# Dataset section:

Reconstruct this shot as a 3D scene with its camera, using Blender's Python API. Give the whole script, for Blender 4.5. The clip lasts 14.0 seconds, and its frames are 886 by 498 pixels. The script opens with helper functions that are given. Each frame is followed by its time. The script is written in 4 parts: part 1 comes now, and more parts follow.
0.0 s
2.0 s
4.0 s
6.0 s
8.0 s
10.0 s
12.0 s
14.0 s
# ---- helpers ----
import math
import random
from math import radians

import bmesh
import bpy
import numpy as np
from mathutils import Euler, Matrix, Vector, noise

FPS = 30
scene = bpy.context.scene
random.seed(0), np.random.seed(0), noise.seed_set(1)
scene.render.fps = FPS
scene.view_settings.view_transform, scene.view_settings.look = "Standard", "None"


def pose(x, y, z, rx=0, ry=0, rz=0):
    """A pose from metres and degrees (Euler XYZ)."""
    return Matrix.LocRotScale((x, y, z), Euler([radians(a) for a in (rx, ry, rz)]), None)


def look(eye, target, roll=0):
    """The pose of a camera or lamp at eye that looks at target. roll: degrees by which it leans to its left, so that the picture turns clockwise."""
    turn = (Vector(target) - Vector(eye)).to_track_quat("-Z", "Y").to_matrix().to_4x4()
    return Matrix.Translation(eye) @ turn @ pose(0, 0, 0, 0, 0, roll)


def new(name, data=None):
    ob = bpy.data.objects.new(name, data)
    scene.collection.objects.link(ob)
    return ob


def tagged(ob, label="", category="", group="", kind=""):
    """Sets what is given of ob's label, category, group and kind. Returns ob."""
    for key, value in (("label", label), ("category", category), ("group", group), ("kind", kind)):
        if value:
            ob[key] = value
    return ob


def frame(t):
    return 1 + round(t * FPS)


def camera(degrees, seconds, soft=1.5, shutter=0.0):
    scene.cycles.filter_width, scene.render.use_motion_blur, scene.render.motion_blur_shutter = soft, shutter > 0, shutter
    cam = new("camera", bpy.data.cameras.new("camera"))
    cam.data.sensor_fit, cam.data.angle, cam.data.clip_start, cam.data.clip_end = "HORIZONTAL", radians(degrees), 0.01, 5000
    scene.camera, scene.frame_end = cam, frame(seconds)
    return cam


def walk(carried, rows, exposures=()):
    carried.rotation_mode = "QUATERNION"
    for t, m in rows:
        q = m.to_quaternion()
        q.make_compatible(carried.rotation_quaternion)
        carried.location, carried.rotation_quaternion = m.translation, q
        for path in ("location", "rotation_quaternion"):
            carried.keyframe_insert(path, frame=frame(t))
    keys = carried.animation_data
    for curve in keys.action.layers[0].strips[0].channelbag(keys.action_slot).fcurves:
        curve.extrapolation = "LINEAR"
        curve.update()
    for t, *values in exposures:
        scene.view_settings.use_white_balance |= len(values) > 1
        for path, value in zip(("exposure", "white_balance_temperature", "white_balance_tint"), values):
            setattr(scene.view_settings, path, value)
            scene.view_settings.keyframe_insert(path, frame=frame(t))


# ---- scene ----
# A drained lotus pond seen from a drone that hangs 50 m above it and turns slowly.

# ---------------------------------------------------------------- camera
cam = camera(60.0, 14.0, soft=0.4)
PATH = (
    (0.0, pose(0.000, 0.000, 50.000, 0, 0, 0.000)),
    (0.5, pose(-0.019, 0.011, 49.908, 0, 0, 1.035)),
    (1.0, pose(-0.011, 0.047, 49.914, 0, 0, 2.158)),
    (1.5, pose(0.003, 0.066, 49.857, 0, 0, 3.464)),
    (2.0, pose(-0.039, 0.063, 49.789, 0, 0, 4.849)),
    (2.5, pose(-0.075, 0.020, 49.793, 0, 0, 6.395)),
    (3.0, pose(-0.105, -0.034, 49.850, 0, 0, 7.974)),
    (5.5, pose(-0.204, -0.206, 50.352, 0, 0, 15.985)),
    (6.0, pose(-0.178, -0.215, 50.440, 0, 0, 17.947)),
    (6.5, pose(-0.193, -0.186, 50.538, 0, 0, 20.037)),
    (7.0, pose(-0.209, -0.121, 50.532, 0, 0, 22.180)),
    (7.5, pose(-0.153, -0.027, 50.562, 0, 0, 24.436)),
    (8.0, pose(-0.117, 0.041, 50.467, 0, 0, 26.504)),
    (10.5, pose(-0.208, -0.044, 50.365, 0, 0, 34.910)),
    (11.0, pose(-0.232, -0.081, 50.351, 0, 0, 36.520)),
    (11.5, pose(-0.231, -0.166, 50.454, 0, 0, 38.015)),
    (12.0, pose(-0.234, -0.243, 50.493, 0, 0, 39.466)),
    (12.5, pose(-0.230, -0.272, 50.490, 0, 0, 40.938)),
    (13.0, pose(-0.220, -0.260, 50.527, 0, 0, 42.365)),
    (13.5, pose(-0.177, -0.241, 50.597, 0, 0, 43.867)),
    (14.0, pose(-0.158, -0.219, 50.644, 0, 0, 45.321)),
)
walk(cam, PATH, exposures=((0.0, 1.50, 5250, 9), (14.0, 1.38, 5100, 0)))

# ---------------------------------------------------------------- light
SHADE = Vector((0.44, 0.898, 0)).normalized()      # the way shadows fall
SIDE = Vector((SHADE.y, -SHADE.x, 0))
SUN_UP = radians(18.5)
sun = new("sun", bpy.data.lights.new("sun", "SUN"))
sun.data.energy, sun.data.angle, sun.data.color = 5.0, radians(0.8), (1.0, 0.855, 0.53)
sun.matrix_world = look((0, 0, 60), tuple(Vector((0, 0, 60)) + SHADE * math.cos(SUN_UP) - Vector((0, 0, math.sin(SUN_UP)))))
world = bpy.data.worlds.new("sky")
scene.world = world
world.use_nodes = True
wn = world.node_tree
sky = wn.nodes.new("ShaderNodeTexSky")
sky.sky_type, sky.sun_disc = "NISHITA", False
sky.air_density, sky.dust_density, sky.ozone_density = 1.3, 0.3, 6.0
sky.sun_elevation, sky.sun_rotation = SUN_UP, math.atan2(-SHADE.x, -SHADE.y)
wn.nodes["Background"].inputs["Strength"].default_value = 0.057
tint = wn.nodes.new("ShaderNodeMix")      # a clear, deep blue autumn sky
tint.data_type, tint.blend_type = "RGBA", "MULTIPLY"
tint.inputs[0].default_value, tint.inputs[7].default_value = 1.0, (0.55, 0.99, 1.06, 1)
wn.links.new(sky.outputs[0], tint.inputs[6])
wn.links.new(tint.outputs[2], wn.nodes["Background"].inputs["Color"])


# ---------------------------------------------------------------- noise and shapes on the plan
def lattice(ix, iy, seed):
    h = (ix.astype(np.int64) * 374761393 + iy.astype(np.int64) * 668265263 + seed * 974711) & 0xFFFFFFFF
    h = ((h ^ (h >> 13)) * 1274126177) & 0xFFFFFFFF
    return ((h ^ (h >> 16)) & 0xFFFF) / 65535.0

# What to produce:
Reproduce exactly the lines from the one containing "return 1 + round(t * FPS)" through the one containing "# A drained", inclusive, and nothing else.

# Solution to this task:
    return 1 + round(t * FPS)


def camera(degrees, seconds, soft=1.5, shutter=0.0):
    scene.cycles.filter_width, scene.render.use_motion_blur, scene.render.motion_blur_shutter = soft, shutter > 0, shutter
    cam = new("camera", bpy.data.cameras.new("camera"))
    cam.data.sensor_fit, cam.data.angle, cam.data.clip_start, cam.data.clip_end = "HORIZONTAL", radians(degrees), 0.01, 5000
    scene.camera, scene.frame_end = cam, frame(seconds)
    return cam


def walk(carried, rows, exposures=()):
    carried.rotation_mode = "QUATERNION"
    for t, m in rows:
        q = m.to_quaternion()
        q.make_compatible(carried.rotation_quaternion)
        carried.location, carried.rotation_quaternion = m.translation, q
        for path in ("location", "rotation_quaternion"):
            carried.keyframe_insert(path, frame=frame(t))
    keys = carried.animation_data
    for curve in keys.action.layers[0].strips[0].channelbag(keys.action_slot).fcurves:
        curve.extrapolation = "LINEAR"
        curve.update()
    for t, *values in exposures:
        scene.view_settings.use_white_balance |= len(values) > 1
        for path, value in zip(("exposure", "white_balance_temperature", "white_balance_tint"), values):
            setattr(scene.view_settings, path, value)
            scene.view_settings.keyframe_insert(path, frame=frame(t))


# ---- scene ----
# A drained lotus pond seen from a drone that hangs 50 m above it and turns slowly.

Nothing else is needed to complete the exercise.